Exercise details: Reproduce all the lines below exactly and omit the images.
### Data excerpt
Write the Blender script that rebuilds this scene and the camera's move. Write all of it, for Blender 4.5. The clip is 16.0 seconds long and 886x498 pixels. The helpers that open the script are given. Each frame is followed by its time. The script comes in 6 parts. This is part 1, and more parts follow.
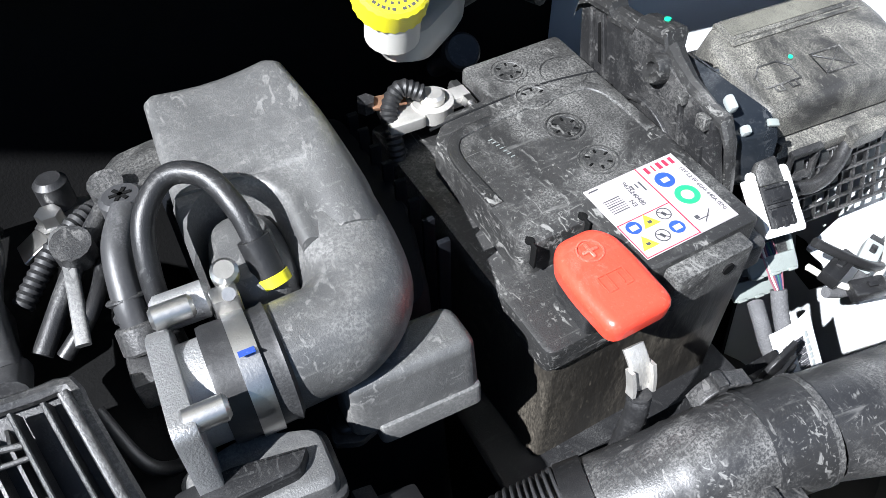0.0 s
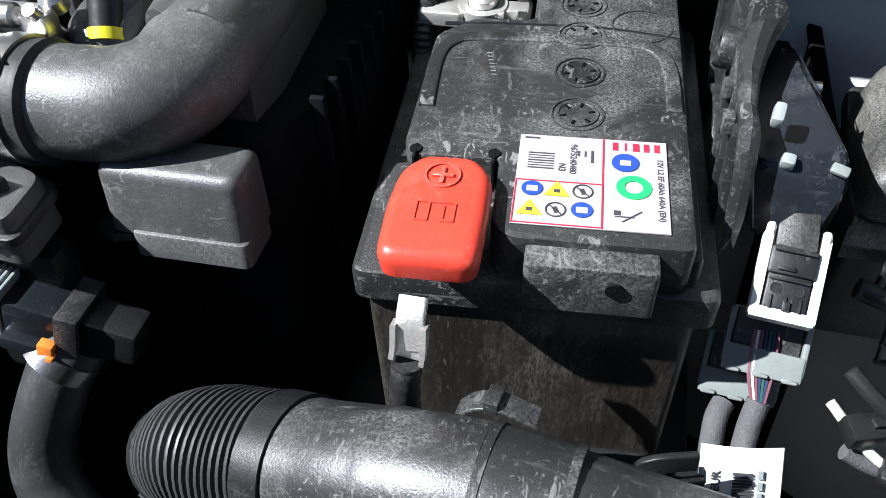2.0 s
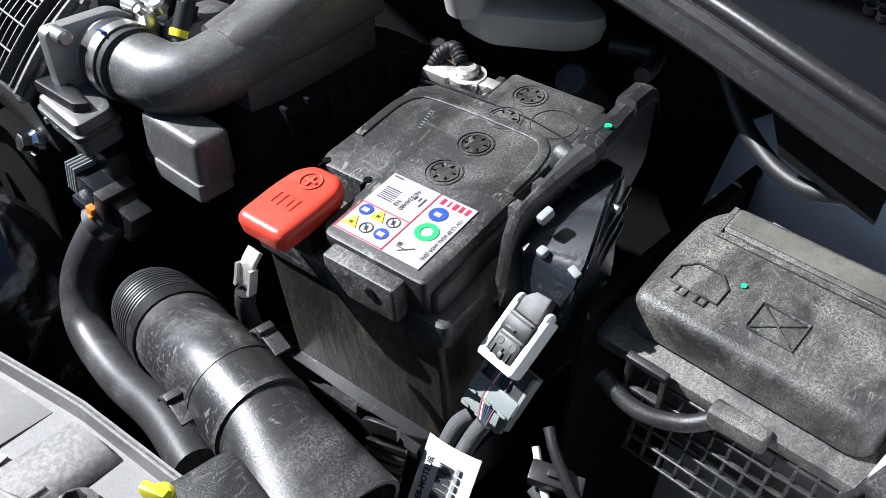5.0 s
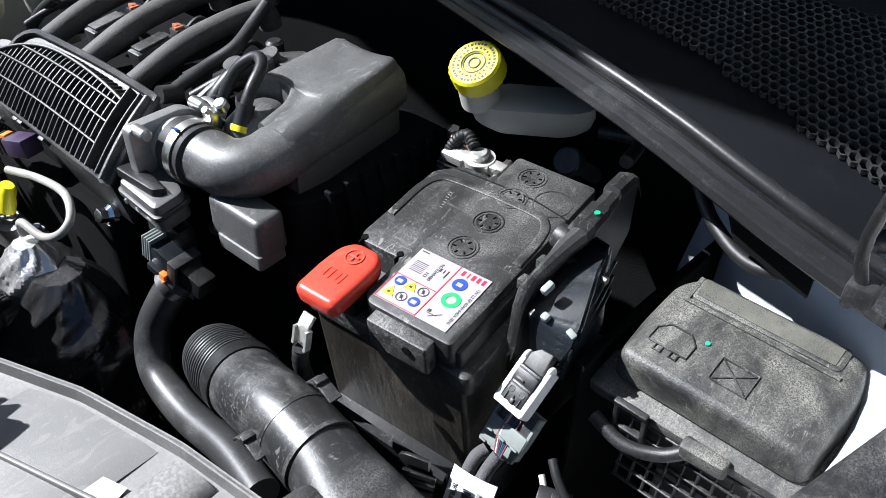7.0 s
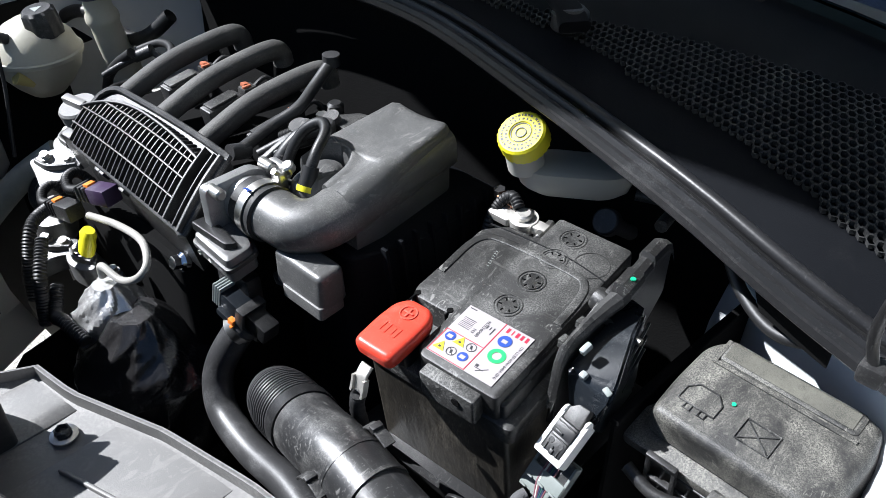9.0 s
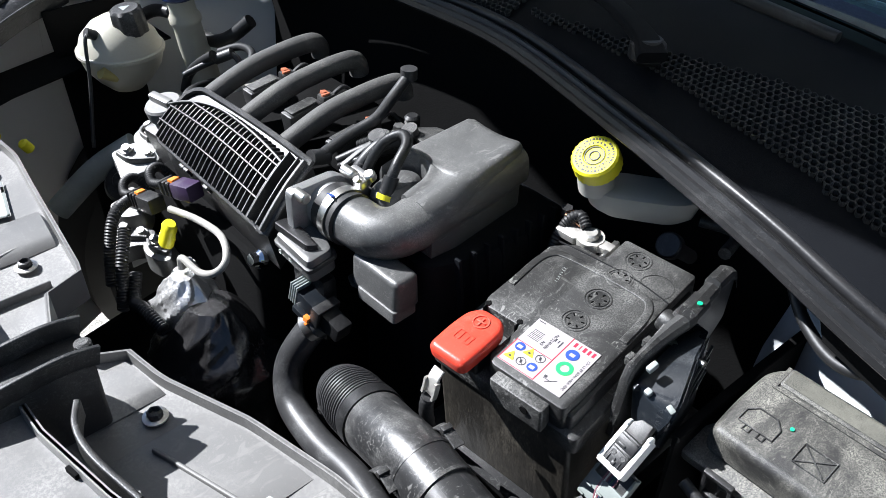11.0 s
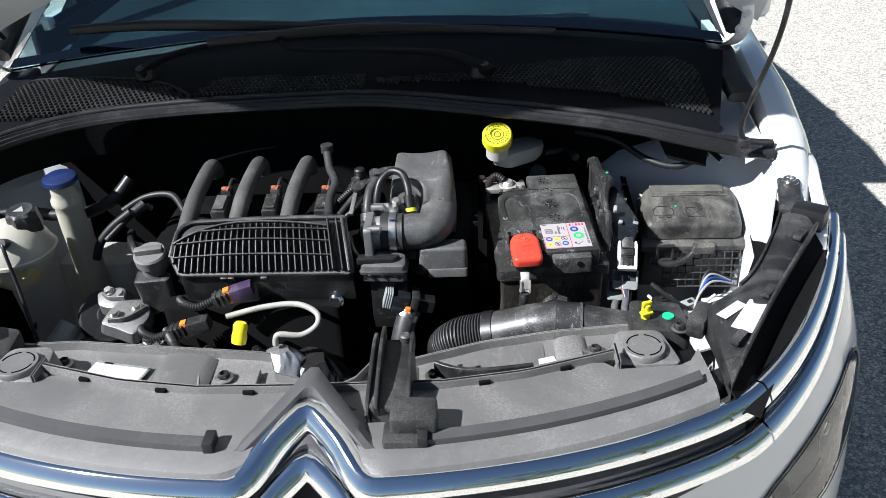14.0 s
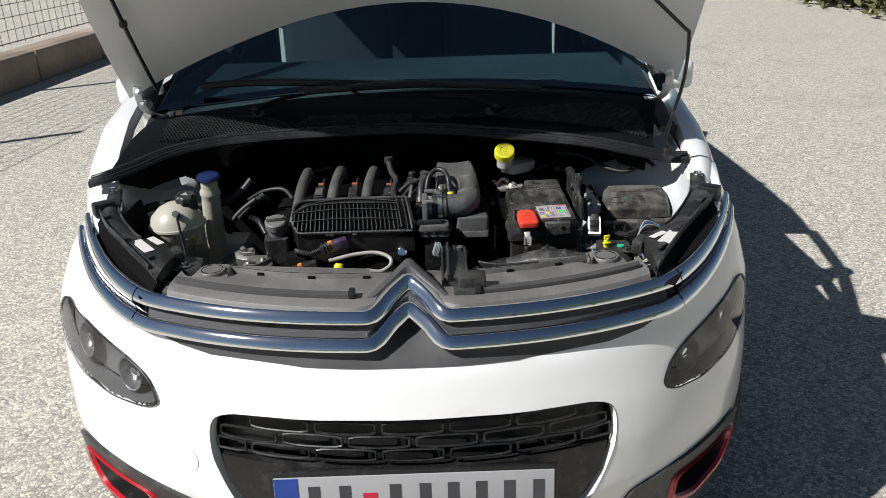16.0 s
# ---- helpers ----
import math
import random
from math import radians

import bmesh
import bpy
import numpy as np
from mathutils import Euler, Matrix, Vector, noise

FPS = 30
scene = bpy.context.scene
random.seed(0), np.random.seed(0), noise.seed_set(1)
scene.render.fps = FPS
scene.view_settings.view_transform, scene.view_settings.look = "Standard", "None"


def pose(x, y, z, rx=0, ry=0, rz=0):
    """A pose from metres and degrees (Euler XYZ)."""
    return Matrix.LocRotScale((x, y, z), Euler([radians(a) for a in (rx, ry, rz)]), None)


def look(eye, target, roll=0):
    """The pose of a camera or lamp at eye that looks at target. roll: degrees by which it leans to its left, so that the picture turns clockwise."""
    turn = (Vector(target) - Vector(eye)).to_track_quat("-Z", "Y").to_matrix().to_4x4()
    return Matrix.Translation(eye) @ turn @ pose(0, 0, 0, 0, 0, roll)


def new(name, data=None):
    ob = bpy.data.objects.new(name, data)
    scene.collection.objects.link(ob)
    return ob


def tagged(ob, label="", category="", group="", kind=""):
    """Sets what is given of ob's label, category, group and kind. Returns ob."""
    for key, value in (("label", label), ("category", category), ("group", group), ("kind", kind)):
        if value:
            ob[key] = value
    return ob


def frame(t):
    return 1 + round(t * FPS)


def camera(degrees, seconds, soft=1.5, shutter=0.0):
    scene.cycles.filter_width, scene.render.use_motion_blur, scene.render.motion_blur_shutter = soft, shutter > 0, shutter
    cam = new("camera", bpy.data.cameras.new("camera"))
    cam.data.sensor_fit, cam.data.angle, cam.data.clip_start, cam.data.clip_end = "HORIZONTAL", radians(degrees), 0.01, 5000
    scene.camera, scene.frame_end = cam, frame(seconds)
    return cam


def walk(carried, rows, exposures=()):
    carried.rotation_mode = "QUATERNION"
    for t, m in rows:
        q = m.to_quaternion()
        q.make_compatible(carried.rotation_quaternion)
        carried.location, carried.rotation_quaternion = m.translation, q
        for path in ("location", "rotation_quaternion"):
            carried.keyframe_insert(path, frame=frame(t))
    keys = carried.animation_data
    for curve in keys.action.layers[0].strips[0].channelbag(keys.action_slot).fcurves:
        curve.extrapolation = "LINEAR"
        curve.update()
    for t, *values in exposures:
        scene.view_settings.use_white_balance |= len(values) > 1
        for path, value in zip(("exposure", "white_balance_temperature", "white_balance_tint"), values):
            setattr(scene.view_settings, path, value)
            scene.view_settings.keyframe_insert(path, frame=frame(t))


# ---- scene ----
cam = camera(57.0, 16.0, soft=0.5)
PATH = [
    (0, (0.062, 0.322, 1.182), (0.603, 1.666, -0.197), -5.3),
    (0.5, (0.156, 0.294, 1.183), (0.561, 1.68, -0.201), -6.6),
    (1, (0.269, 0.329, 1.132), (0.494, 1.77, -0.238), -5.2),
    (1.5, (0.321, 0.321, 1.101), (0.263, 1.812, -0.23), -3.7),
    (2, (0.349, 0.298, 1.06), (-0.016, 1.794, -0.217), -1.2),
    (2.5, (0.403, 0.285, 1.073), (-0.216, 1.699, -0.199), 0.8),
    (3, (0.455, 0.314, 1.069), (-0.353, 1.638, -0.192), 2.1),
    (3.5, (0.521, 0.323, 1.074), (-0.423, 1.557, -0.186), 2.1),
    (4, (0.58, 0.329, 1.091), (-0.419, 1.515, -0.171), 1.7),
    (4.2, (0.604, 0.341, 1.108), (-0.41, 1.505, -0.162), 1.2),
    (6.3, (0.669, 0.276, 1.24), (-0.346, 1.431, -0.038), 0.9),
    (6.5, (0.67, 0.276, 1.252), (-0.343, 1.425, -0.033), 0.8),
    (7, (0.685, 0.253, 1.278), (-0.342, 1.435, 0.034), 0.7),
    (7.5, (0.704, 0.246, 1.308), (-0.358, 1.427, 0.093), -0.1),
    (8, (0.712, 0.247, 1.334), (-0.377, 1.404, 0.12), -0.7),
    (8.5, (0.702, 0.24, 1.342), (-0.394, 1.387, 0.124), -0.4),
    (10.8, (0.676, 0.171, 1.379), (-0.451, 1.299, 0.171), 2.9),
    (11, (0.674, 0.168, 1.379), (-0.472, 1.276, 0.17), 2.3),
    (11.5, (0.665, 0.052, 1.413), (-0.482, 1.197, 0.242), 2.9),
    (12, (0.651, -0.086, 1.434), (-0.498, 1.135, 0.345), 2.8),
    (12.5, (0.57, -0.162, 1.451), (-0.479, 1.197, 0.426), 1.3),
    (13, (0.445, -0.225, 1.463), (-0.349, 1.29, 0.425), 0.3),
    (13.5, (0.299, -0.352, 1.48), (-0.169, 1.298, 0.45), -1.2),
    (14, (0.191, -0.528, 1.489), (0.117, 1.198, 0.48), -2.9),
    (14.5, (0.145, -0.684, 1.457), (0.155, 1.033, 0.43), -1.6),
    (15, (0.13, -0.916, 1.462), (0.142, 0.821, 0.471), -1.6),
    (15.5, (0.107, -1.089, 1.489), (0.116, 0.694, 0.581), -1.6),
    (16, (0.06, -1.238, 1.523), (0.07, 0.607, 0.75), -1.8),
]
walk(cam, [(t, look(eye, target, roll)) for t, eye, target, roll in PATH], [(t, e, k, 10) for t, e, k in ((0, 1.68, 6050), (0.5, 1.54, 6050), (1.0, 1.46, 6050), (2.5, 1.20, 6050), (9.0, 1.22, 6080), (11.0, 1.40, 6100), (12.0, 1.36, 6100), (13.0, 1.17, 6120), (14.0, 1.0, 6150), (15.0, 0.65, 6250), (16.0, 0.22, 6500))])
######
Solution to this problem:
Write the Blender script that rebuilds this scene and the camera's move. Write all of it, for Blender 4.5. The clip is 16.0 seconds long and 886x498 pixels. The helpers that open the script are given. Each frame is followed by its time. The script comes in 6 parts. This is part 1, and more parts follow.
0.0 s
2.0 s
5.0 s
7.0 s
9.0 s
11.0 s
14.0 s
16.0 s
# ---- helpers ----
import math
import random
from math import radians

import bmesh
import bpy
import numpy as np
from mathutils import Euler, Matrix, Vector, noise

FPS = 30
scene = bpy.context.scene
random.seed(0), np.random.seed(0), noise.seed_set(1)
scene.render.fps = FPS
scene.view_settings.view_transform, scene.view_settings.look = "Standard", "None"


def pose(x, y, z, rx=0, ry=0, rz=0):
    """A pose from metres and degrees (Euler XYZ)."""
    return Matrix.LocRotScale((x, y, z), Euler([radians(a) for a in (rx, ry, rz)]), None)


def look(eye, target, roll=0):
    """The pose of a camera or lamp at eye that looks at target. roll: degrees by which it leans to its left, so that the picture turns clockwise."""
    turn = (Vector(target) - Vector(eye)).to_track_quat("-Z", "Y").to_matrix().to_4x4()
    return Matrix.Translation(eye) @ turn @ pose(0, 0, 0, 0, 0, roll)


def new(name, data=None):
    ob = bpy.data.objects.new(name, data)
    scene.collection.objects.link(ob)
    return ob


def tagged(ob, label="", category="", group="", kind=""):
    """Sets what is given of ob's label, category, group and kind. Returns ob."""
    for key, value in (("label", label), ("category", category), ("group", group), ("kind", kind)):
        if value:
            ob[key] = value
    return ob


def frame(t):
    return 1 + round(t * FPS)


def camera(degrees, seconds, soft=1.5, shutter=0.0):
    scene.cycles.filter_width, scene.render.use_motion_blur, scene.render.motion_blur_shutter = soft, shutter > 0, shutter
    cam = new("camera", bpy.data.cameras.new("camera"))
    cam.data.sensor_fit, cam.data.angle, cam.data.clip_start, cam.data.clip_end = "HORIZONTAL", radians(degrees), 0.01, 5000
    scene.camera, scene.frame_end = cam, frame(seconds)
    return cam


def walk(carried, rows, exposures=()):
    carried.rotation_mode = "QUATERNION"
    for t, m in rows:
        q = m.to_quaternion()
        q.make_compatible(carried.rotation_quaternion)
        carried.location, carried.rotation_quaternion = m.translation, q
        for path in ("location", "rotation_quaternion"):
            carried.keyframe_insert(path, frame=frame(t))
    keys = carried.animation_data
    for curve in keys.action.layers[0].strips[0].channelbag(keys.action_slot).fcurves:
        curve.extrapolation = "LINEAR"
        curve.update()
    for t, *values in exposures:
        scene.view_settings.use_white_balance |= len(values) > 1
        for path, value in zip(("exposure", "white_balance_temperature", "white_balance_tint"), values):
            setattr(scene.view_settings, path, value)
            scene.view_settings.keyframe_insert(path, frame=frame(t))


# ---- scene ----
cam = camera(57.0, 16.0, soft=0.5)
PATH = [
    (0, (0.062, 0.322, 1.182), (0.603, 1.666, -0.197), -5.3),
    (0.5, (0.156, 0.294, 1.183), (0.561, 1.68, -0.201), -6.6),
    (1, (0.269, 0.329, 1.132), (0.494, 1.77, -0.238), -5.2),
    (1.5, (0.321, 0.321, 1.101), (0.263, 1.812, -0.23), -3.7),
    (2, (0.349, 0.298, 1.06), (-0.016, 1.794, -0.217), -1.2),
    (2.5, (0.403, 0.285, 1.073), (-0.216, 1.699, -0.199), 0.8),
    (3, (0.455, 0.314, 1.069), (-0.353, 1.638, -0.192), 2.1),
    (3.5, (0.521, 0.323, 1.074), (-0.423, 1.557, -0.186), 2.1),
    (4, (0.58, 0.329, 1.091), (-0.419, 1.515, -0.171), 1.7),
    (4.2, (0.604, 0.341, 1.108), (-0.41, 1.505, -0.162), 1.2),
    (6.3, (0.669, 0.276, 1.24), (-0.346, 1.431, -0.038), 0.9),
    (6.5, (0.67, 0.276, 1.252), (-0.343, 1.425, -0.033), 0.8),
    (7, (0.685, 0.253, 1.278), (-0.342, 1.435, 0.034), 0.7),
    (7.5, (0.704, 0.246, 1.308), (-0.358, 1.427, 0.093), -0.1),
    (8, (0.712, 0.247, 1.334), (-0.377, 1.404, 0.12), -0.7),
    (8.5, (0.702, 0.24, 1.342), (-0.394, 1.387, 0.124), -0.4),
    (10.8, (0.676, 0.171, 1.379), (-0.451, 1.299, 0.171), 2.9),
    (11, (0.674, 0.168, 1.379), (-0.472, 1.276, 0.17), 2.3),
    (11.5, (0.665, 0.052, 1.413), (-0.482, 1.197, 0.242), 2.9),
    (12, (0.651, -0.086, 1.434), (-0.498, 1.135, 0.345), 2.8),
    (12.5, (0.57, -0.162, 1.451), (-0.479, 1.197, 0.426), 1.3),
    (13, (0.445, -0.225, 1.463), (-0.349, 1.29, 0.425), 0.3),
    (13.5, (0.299, -0.352, 1.48), (-0.169, 1.298, 0.45), -1.2),
    (14, (0.191, -0.528, 1.489), (0.117, 1.198, 0.48), -2.9),
    (14.5, (0.145, -0.684, 1.457), (0.155, 1.033, 0.43), -1.6),
    (15, (0.13, -0.916, 1.462), (0.142, 0.821, 0.471), -1.6),
    (15.5, (0.107, -1.089, 1.489), (0.116, 0.694, 0.581), -1.6),
    (16, (0.06, -1.238, 1.523), (0.07, 0.607, 0.75), -1.8),
]
walk(cam, [(t, look(eye, target, roll)) for t, eye, target, roll in PATH], [(t, e, k, 10) for t, e, k in ((0, 1.68, 6050), (0.5, 1.54, 6050), (1.0, 1.46, 6050), (2.5, 1.20, 6050), (9.0, 1.22, 6080), (11.0, 1.40, 6100), (12.0, 1.36, 6100), (13.0, 1.17, 6120), (14.0, 1.0, 6150), (15.0, 0.65, 6250), (16.0, 0.22, 6500))])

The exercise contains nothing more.